## Aim of the task
Repeat the material in full. Keep every line exactly as it is.

## Data shown
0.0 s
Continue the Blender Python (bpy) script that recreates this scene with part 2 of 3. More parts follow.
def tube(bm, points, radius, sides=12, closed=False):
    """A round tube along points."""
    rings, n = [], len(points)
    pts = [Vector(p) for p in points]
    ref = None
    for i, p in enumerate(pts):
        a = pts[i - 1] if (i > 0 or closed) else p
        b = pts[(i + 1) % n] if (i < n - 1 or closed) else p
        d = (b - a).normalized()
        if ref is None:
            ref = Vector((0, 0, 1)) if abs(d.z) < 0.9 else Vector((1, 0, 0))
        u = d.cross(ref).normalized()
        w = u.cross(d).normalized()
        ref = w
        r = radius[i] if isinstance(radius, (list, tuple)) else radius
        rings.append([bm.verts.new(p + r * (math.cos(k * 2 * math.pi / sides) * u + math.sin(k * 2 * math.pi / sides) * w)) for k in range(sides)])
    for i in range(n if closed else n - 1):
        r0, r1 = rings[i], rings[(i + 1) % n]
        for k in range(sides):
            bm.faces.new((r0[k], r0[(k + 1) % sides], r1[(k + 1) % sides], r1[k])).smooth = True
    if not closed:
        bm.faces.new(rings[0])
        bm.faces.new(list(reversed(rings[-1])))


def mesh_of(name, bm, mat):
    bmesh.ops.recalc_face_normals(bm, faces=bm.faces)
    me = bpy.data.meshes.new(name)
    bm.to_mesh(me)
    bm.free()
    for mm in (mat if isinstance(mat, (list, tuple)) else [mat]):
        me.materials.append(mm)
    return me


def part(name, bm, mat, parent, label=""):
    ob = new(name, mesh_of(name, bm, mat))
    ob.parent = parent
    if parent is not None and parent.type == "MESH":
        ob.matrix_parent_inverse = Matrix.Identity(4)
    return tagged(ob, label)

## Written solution
0.0 s
Continue the Blender Python (bpy) script that recreates this scene with part 2 of 3. More parts follow.
def tube(bm, points, radius, sides=12, closed=False):
    """A round tube along points."""
    rings, n = [], len(points)
    pts = [Vector(p) for p in points]
    ref = None
    for i, p in enumerate(pts):
        a = pts[i - 1] if (i > 0 or closed) else p
        b = pts[(i + 1) % n] if (i < n - 1 or closed) else p
        d = (b - a).normalized()
        if ref is None:
            ref = Vector((0, 0, 1)) if abs(d.z) < 0.9 else Vector((1, 0, 0))
        u = d.cross(ref).normalized()
        w = u.cross(d).normalized()
        ref = w
        r = radius[i] if isinstance(radius, (list, tuple)) else radius
        rings.append([bm.verts.new(p + r * (math.cos(k * 2 * math.pi / sides) * u + math.sin(k * 2 * math.pi / sides) * w)) for k in range(sides)])
    for i in range(n if closed else n - 1):
        r0, r1 = rings[i], rings[(i + 1) % n]
        for k in range(sides):
            bm.faces.new((r0[k], r0[(k + 1) % sides], r1[(k + 1) % sides], r1[k])).smooth = True
    if not closed:
        bm.faces.new(rings[0])
        bm.faces.new(list(reversed(rings[-1])))


def mesh_of(name, bm, mat):
    bmesh.ops.recalc_face_normals(bm, faces=bm.faces)
    me = bpy.data.meshes.new(name)
    bm.to_mesh(me)
    bm.free()
    for mm in (mat if isinstance(mat, (list, tuple)) else [mat]):
        me.materials.append(mm)
    return me


def part(name, bm, mat, parent, label=""):
    ob = new(name, mesh_of(name, bm, mat))
    ob.parent = parent
    if parent is not None and parent.type == "MESH":
        ob.matrix_parent_inverse = Matrix.Identity(4)
    return tagged(ob, label)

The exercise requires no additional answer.